---------- EXTRACTED ENTRIES

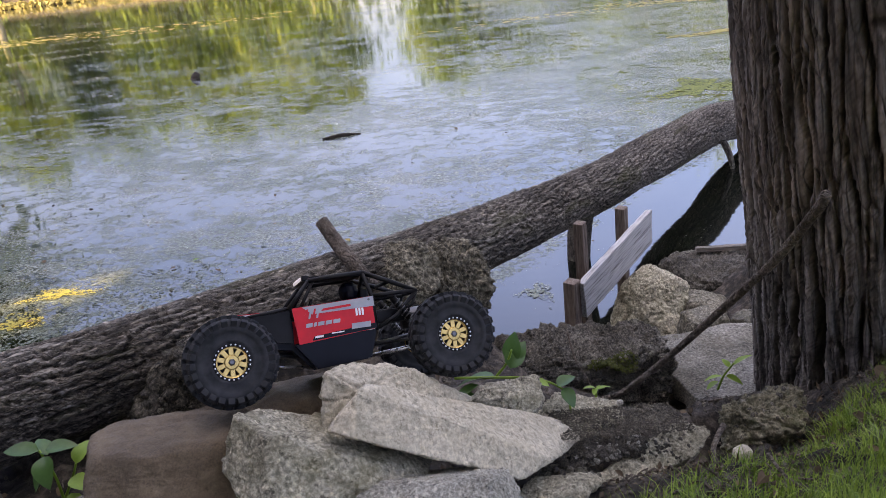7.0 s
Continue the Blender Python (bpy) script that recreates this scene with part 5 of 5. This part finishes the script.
def pebble(r, s):
    V, Fs = PEB
    return V * np.array([s, s * (0.6 + 0.4 * r.rand()), s * (0.45 + 0.4 * r.rand())]) * (1 + 0.25 * r.normal(size=V.shape) * 0.4), Fs


PEB = (np.array([(0.5, 0, 0), (-0.5, 0, 0), (0, 0.5, 0), (0, -0.5, 0), (0, 0, 0.5), (0, 0, -0.5)]), [[0, 2, 4], [2, 1, 4], [1, 3, 4], [3, 0, 4], [2, 0, 5], [1, 2, 5], [3, 1, 5], [0, 3, 5]])


def gravel_place(rng):
    k = rng.rand()
    if k < 0.2:
        x, y = 0.24 + rng.rand() * 0.2, 1.04 + rng.rand() * 0.16
        return np.array([x, y, 0.458 + (1.33 - y) * 0.4 + 0.004 * rng.rand()]), 0.002 + 0.004 * rng.rand()
    x, y = -0.95 + rng.rand() * 1.9, 0.3 + rng.rand() * 1.35
    return on_land(x, y, 0.001), 0.003 + 0.012 * rng.rand() ** 3


tagged(new("gravel", mesh_of("gravel", *scatter(14000, 23, gravel_place, pebble), M_SOILROCK, False)), "dark gravel scattered over soil and stone", "gravel", kind="stuff")

# ---- grass ----
def grass_field(count, seed):
    rng = np.random.RandomState(seed)
    x, y = -0.24 + rng.rand(count * 5) * 1.54, -0.1 + rng.rand(count * 5) * 1.55
    edge_y = np.interp(x, [-0.24, -0.19, -0.14, 0.0, 0.14, 0.24, 0.34, 0.5, 0.7, 0.9, 1.3], [0.15, 0.52, 0.66, 0.64, 0.63, 0.83, 0.93, 1.0, 1.13, 1.38, 1.46])
    inside = edge_y - y + 0.05 * vnoise(np.stack([x * 9, y * 9, x * 0], 1), 4)
    tuft = np.clip(0.75 + 1.2 * fbm(np.stack([x * 16, y * 16, x * 0], 1), 2, 44), 0.1, 1)
    near = np.clip(1.6 - x * 3, 0, 1)
    ok = (inside > 0) & (rng.rand(len(x)) < np.clip(0.4 + inside * 12, 0, 1) * np.clip(0.5 + (x + 0.2) * 1.5, 0.5, 1) * (1 - near * (1 - tuft)) * (1 - 0.5 * near) * np.where(y > 0.3, 1, 0.3))
    x, y, near = x[ok][:count], y[ok][:count], near[ok][:count]
    p = np.stack([x, y, x * 0], 1)
    z = land(x, y) + 0.022 * fbm(p * 7, 4, 3) - 0.004
    n = len(x)
    h = (0.01 + 0.026 * rng.rand(n) ** 1.8) * (1 + 0.55 * near)
    h *= np.clip(1.0 + 0.7 * fbm(p * 14, 2, 66), 0.5, 1.6)
    a, lean = rng.rand(n) * 6.28, h * (0.15 + 1.0 * rng.rand(n) ** 1.5)
    w = 0.0004 + 0.0006 * rng.rand(n)
    dx, dy = np.cos(a), np.sin(a)
    V = []
    for f, wf in ((0, 1.0), (0.5, 0.95), (1, 0.08)):
        c = np.stack([x + dx * lean * f * f, y + dy * lean * f * f, z + h * f * (1 - 0.25 * f * lean / h)], 1)
        s = np.stack([-dy * w * wf, dx * w * wf, 0 * w], 1)
        V += [c - s, c + s] if f < 1 else [c]
    V = np.stack(V, 1).reshape(-1, 3)
    base = np.arange(n)[:, None] * 5
    Fs = np.concatenate([base + np.array([0, 1, 3, 2])]).tolist() + (base + np.array([2, 3, 4])).tolist()
    return V, Fs


tagged(new("grass", mesh_of("grass", *grass_field(125000, 31), M_GRASS)), "short green lawn grass running up to the stones", "grass", kind="stuff")
for (x, y, rz, s) in ((0.77, 1.19, 38, 0.07), (0.33, 0.86, 100, 0.03), (0.62, 0.93, 10, 0.02), (0.42, 0.98, 60, 0.025)):
    lf = tagged(new("dry_leaf", mesh_of("dry_leaf", *blade(s, s * 0.5, -0.2, 0.4), M_DEADLEAF)), "brown dry leaf caught in the grass", "leaf")
    lf.matrix_world = pose(x, y, ground_z(x, y) + 0.02, 20, 25, rz)

# ---- afloat ----
drift = tagged(new("driftwood", barked([(-0.98, 5.53, 0.0), (-0.85, 5.57, 0.008), (-0.7, 5.6, 0.0)], [0.01, 0.016, 0.006], 20, 40, 0.02, 0.003, 3, 41, M_WETWOOD)), "dark piece of driftwood floating in scum", "driftwood")
snag = tagged(new("snag", barked([(-3.32, 9.55, -0.1), (-3.3, 9.56, 0.02), (-3.27, 9.57, 0.07)], [0.06, 0.06, 0.03], 20, 30, 0.04, 0.01, 2, 42, M_WETWOOD)), "dark stump tip standing out of the pond", "snag")


def float_place(rng):
    y = 1.9 + rng.rand() ** 1.4 * 9
    x = -0.2 * y - 0.3 + (rng.rand() - 0.5) * y * 1.4
    if y < np.interp(x, [-2, -1.26, -0.36, 0, 0.3, 1], [0.6, 1.1, 2.0, 2.4, 2.8, 3.4]):
        return None
    return np.array([x, y, 0.003]), 0.008 + 0.014 * rng.rand() ** 2


tagged(new("floating_leaves", mesh_of("floating_leaves", *scatter(420, 51, float_place, lambda r, s: (blade(s * 1.6, s * 0.9, 0, 0.1, 4))), M_DEADLEAF)), "scattered brown bits and leaves afloat on the pond", "floating leaves", kind="stuff")
for (x, y, s, m) in ((-0.5, 3.42, 0.035, M_YELLOWLEAF), (-1.2, 3.35, 0.03, M_LEAF_LIME), (-1.28, 3.27, 0.03, M_DEADLEAF), (-1.72, 2.82, 0.03, M_DEADLEAF), (-1.38, 2.62, 0.03, M_YELLOWLEAF)):
    lf = tagged(new("floating_leaf", mesh_of("floating_leaf", *blade(s, s * 0.7, 0, 0.1), m)), "single leaf afloat on the pond", "leaf")
    lf.matrix_world = pose(x, y, 0.006, 0, 0, x * 100)


def duckweed_place(rng):
    k = rng.rand()
    x, y = -2.6 + rng.rand() * 1.6, 0.9 + rng.rand() * 2.4
    if y < np.interp(x, [-3, -1.26, -0.36], [-0.2, 1.1, 2.0]) or x > -1.35 + 0.25 * (y - 1.0):
        return None
    return np.array([x, y, 0.002]), 0.004 + 0.008 * rng.rand()


bm = bmesh.new()
bmesh.ops.create_circle(bm, cap_ends=True, segments=6, radius=0.5)
DISC = (np.array([tuple(v.co) for v in bm.verts]), [[v.index for v in f.verts] for f in bm.faces])
bm.free()
M_DUCKWEED = leaf_mat("duckweed", (0.07, 0.09, 0.06), (0.2, 0.23, 0.17), 0.6)
rngd = np.random.RandomState(61)
DV, DF, o = [], [], 0
for i in range(15000):
    got = duckweed_place(rngd)
    if got is None:
        continue
    V = DISC[0] * np.array([got[1], got[1] * 0.7, 1]) + got[0]
    DV.append(V)
    DF.append([o + k for k in DISC[1][0]])
    o += len(V)
tagged(new("duckweed", mesh_of("duckweed", np.concatenate(DV), DF, M_DUCKWEED, False)), "duckweed specks afloat near the bank", "duckweed", kind="stuff")

# ---- small things at the grass edge ----
rock("pebble", "small round buff pebble in the grass edge", M_SLAB, (0.514, 1.06, 0.513), (0.028, 0.022, 0.018), (0, 0, 10), (0.9, 0.9), (0, 0), 3, 71, "pebble", n=10, rough=0.001)
rock("pebble", "tiny white pebble on dark soil", M_WHITE, (0.36, 1.19, 0.527), (0.011, 0.01, 0.009), (0, 0, 30), (0.9, 0.9), (0, 0), 4, 73, "pebble", n=8, rough=0.0005)
tagged(new("twig", mesh_of("twig", *tube([(0.516, 0.977, 0.575), (0.521, 0.926, 0.578), (0.541, 0.903, 0.576), (0.567, 0.895, 0.574)], [0.0026, 0.0022, 0.0016], 7, 18), M_TWIG)), "thin curved twig lying in the grass", "twig")


def moss_tuft(rng, s):
    return blade(s, s * 0.4, 0.3, 0.3, 3)


def moss_place(rng):
    a, r = rng.rand() * 6.28, rng.rand() ** 0.5
    return np.array([0.42 + 0.055 * r * math.cos(a), 1.585 + 0.02 * r * math.sin(a), 0.352 + 0.018 * r * math.sin(a * 2) + 0.008 * rng.rand()]), 0.005 + 0.006 * rng.rand()


tagged(new("moss_patch", mesh_of("moss_patch", *scatter(900, 81, moss_place, moss_tuft), M_MOSS)), "olive-green moss cushion on the dark earth clump", "moss", kind="stuff")


# the lawn goes on behind and beside the bank
def far_lawn(count, seed):
    rng = np.random.RandomState(seed)
    x, y = -0.4 + rng.rand(count) * 6.5, -5 + rng.rand(count) * 6.6
    ok = (y < np.interp(x, [-0.4, 0.2, 1.3, 6.1], [-0.6, -0.1, 1.45, 1.6])) & ~((x > -0.2) & (x < 1.3) & (y > -0.1))
    x, y = x[ok], y[ok]
    z, n = land(x, y), len(x)
    h, w, a = 0.03 + 0.05 * rng.rand(n), 0.002 + 0.002 * rng.rand(n), rng.rand(n) * 6.28
    dx, dy = np.cos(a), np.sin(a)
    V = np.stack([np.stack([x - dy * w, y + dx * w, z], 1), np.stack([x + dy * w, y - dx * w, z], 1), np.stack([x + dx * h * 0.5, y + dy * h * 0.5, z + h], 1)], 1).reshape(-1, 3)
    return V, np.arange(len(V)).reshape(-1, 3)


tagged(new("lawn", mesh_of("lawn", *far_lawn(70000, 32), M_GRASS)), "green lawn beside and behind the stones", "grass", kind="stuff")


# ---- green algae mats on the pond ----
M_ALGAE = leaf_mat("algae", (0.1, 0.13, 0.012), (0.3, 0.33, 0.04), 0.5)


def algae(label, at, spread, count, size, seed, turn=0.0, mat=M_ALGAE, name="algae_mat"):
    rng = np.random.RandomState(seed)
    a, r = rng.rand(count) * 6.28, rng.rand(count) ** 0.6
    r = r * (0.75 + 0.35 * np.sin(a * 3 + seed) + 0.2 * np.sin(a * 7))
    x, y = spread[0] * r * np.cos(a), spread[1] * r * np.sin(a)
    c, s = math.cos(turn), math.sin(turn)
    V, Fs = [], []
    for i in range(count):
        k = size * (0.4 + rng.rand())
        V.append(DISC[0] * np.array([k, k * 0.6, 1]) + (at[0] + c * x[i] - s * y[i], at[1] + s * x[i] + c * y[i], 0.0025 + 0.001 * rng.rand()))
        Fs.append([i * 6 + j for j in DISC[1][0]])
    tagged(new(name, mesh_of(name, np.concatenate(V), Fs, mat, False)), label, name.split("_")[0], kind="stuff")


algae("yellow-green algae mat beyond the fallen log", (1.92, 6.0), (0.42, 0.3), 1500, 0.03, 5, 0.7)
algae("bright green algae at the log's water edge", (-2.25, 2.06), (0.17, 0.05), 700, 0.012, 6, 0.5)
algae("thin green patch on the pond film", (-2.6, 7.6), (0.6, 0.35), 260, 0.03, 8)
algae("thin green patch on the pond film", (-1.9, 6.2), (0.5, 0.22), 180, 0.026, 9)
algae("thin green patch on the pond film", (-3.6, 5.6), (0.6, 0.25), 200, 0.026, 10)
# sun patches on the water film, painted in as bright yellow bits
M_SUN_PATCH = leaf_mat("yellow_sun_patch", (0.4, 0.355, 0.075), (0.56, 0.5, 0.13), 0.6)
algae("sun patch on the pond, painted as yellow floating bits", (-1.74, 3.08), (0.19, 0.065), 1000, 0.008, 21, 0.05, M_SUN_PATCH, "scum_raft")
algae("sun patch on the pond, painted as yellow floating bits", (-1.8, 2.82), (0.15, 0.11), 900, 0.008, 22, 0.2, M_SUN_PATCH, "scum_raft")
M_GOLDALGAE = leaf_mat("golden_algae", (0.34, 0.29, 0.07), (0.5, 0.43, 0.13), 0.6)
algae("golden sunlit algae band far out on the pond", (-12.0, 19.5), (8.0, 2.4), 900, 0.12, 15, 0.1, M_GOLDALGAE, "algae_band")
algae("golden sunlit algae band far out on the pond", (4.0, 12.6), (4.5, 0.8), 700, 0.08, 16, 0.05, M_GOLDALGAE, "algae_band")
algae("golden sunlit algae streak on the pond", (3.1, 8.8), (0.7, 0.22), 500, 0.05, 17, 0.1, M_GOLDALGAE, "algae_band")
M_RAFT = leaf_mat("pale_duckweed", (0.36, 0.40, 0.31), (0.5, 0.54, 0.44), 0.5)
algae("pale raft of duckweed in the clear inlet", (0.34, 2.68), (0.075, 0.085), 420, 0.008, 12, 0.4, M_RAFT, "duckweed_raft")
algae("loose duckweed bits over the clear inlet", (0.7, 2.75), (0.6, 0.5), 160, 0.006, 14, 0.8, M_RAFT, "duckweed_bits")


def floating_specks(label, count, size, seed, mat, name):
    """Clots and crumbs of scum in loose drifts over the middle of the pond."""
    rng = np.random.RandomState(seed)
    drifts = np.stack([-4.2 + 7.4 * rng.rand(60), 2.5 + 5.0 * rng.rand(60)], 1)
    who = rng.randint(0, 60, count)
    x = drifts[who, 0] + rng.normal(size=count) * 0.55
    y = np.maximum(drifts[who, 1] + rng.normal(size=count) * 0.3, 1.9)
    keep = (x * 1.15 - (y - 2.25) < -0.35) | (y > 4.0)
    x, y = x[keep], y[keep]
    V, Fs = [], []
    for i in range(len(x)):
        k, a = size * (0.25 + 0.9 * rng.rand() ** 2.2), rng.rand() * 3.14
        c, s = math.cos(a), math.sin(a)
        p = DISC[0] * np.array([k * (1 + rng.rand()), k * 0.6, 1])
        p = np.stack([c * p[:, 0] - s * p[:, 1], s * p[:, 0] + c * p[:, 1], p[:, 2]], 1)
        V.append(p + (x[i], y[i], 0.002 + 0.002 * rng.rand()))
        Fs.append([i * 6 + j for j in DISC[1][0]])
    tagged(new(name, mesh_of(name, np.concatenate(V), Fs, mat, False)), label, name.split("_")[0], kind="stuff")


M_CLOT = leaf_mat("dark_scum", (0.022, 0.027, 0.012), (0.07, 0.08, 0.03), 0.5)
floating_specks("dark olive clots of scum drifting on the pond", 7000, 0.017, 71, M_CLOT, "scum_clots")
floating_specks("pale crumbs of duckweed drifting on the pond", 1800, 0.011, 72, M_RAFT, "duckweed_crumbs")
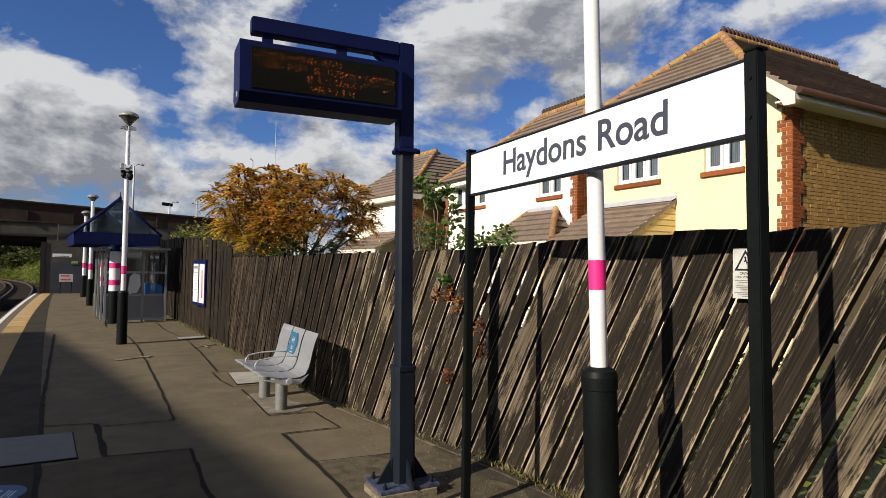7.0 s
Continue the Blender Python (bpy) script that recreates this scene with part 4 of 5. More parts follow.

--------------------

Repeat, with no pictures, each line from the beginning of the data through the line containing "gravel scattered over", inclusive.

RESPONSE TO THIS TASK:
7.0 s
Continue the Blender Python (bpy) script that recreates this scene with part 5 of 5. This part finishes the script.
def pebble(r, s):
    V, Fs = PEB
    return V * np.array([s, s * (0.6 + 0.4 * r.rand()), s * (0.45 + 0.4 * r.rand())]) * (1 + 0.25 * r.normal(size=V.shape) * 0.4), Fs


PEB = (np.array([(0.5, 0, 0), (-0.5, 0, 0), (0, 0.5, 0), (0, -0.5, 0), (0, 0, 0.5), (0, 0, -0.5)]), [[0, 2, 4], [2, 1, 4], [1, 3, 4], [3, 0, 4], [2, 0, 5], [1, 2, 5], [3, 1, 5], [0, 3, 5]])


def gravel_place(rng):
    k = rng.rand()
    if k < 0.2:
        x, y = 0.24 + rng.rand() * 0.2, 1.04 + rng.rand() * 0.16
        return np.array([x, y, 0.458 + (1.33 - y) * 0.4 + 0.004 * rng.rand()]), 0.002 + 0.004 * rng.rand()
    x, y = -0.95 + rng.rand() * 1.9, 0.3 + rng.rand() * 1.35
    return on_land(x, y, 0.001), 0.003 + 0.012 * rng.rand() ** 3


tagged(new("gravel", mesh_of("gravel", *scatter(14000, 23, gravel_place, pebble), M_SOILROCK, False)), "dark gravel scattered over soil and stone", "gravel", kind="stuff")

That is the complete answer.